Like Aretha, they felt Dusty’s incredible voice should be the focal point, without strings or brass getting in the way, and they tried to record her with just a sparse rhythm backing.
Dusty had never tried this before, and it must have taken some getting used to.
She did, however, adjust to her new surroundings, as the glorious album testifies. In fact, she got so comfortable at Atlantic that she told them they ought to sign a new young band, Led Zeppelin.
They did so, on her recommendation, giving Zep the biggest contract ever for a new band. Dusty hadn’t mentioned that their bass man John Paul Jones was her pal or that she had barely heard them, but a bit of bias was irrelevant.

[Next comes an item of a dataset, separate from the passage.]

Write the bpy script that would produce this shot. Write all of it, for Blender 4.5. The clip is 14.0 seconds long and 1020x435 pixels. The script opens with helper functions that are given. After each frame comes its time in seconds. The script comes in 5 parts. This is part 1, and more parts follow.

We all know what Led Zeppelin went on to achieve!
If Atlantic would be thrilled by the English heavy rockers’ subsequent album sales, they were positively over the moon with Dusty In Memphis.
Although it hardly sold like hotcakes in its early days, it has since been described as one of the all-time great albums.
Carole King and Gerry Goffin, Cynthia Weil, Randy Newman and Burt Bacharach were among those who wrote the material, and the single Son Of A Preacher Man has been featured in everything from Mafia video games to the movie Pulp Fiction.
The year 1969 was also notable for her next TV series with the Beeb, Decidedly Dusty.
Shown on Tuesdays at 7.30pm, she again had a fun selection of guests, including Danny La Rue, Spike Milligan, The Bee Gees and Jimmy Ruffin, famous for his singing on the classic What Becomes Of The Brokenhearted.
We can see from her TV appearances, in fact, exactly what her tastes were in humour and in singers. Only the very best, or craziest, would do.
She also had Jimi Hendrix on her ATV series, It Must Be Dusty, and there have been numerous TV specials about her life and career, the first being 1973’s Music My Way, which showcases her in concert.
The 1960s had been great for Dusty Springfield, with some world-class stars only too keen to be seen alongside her.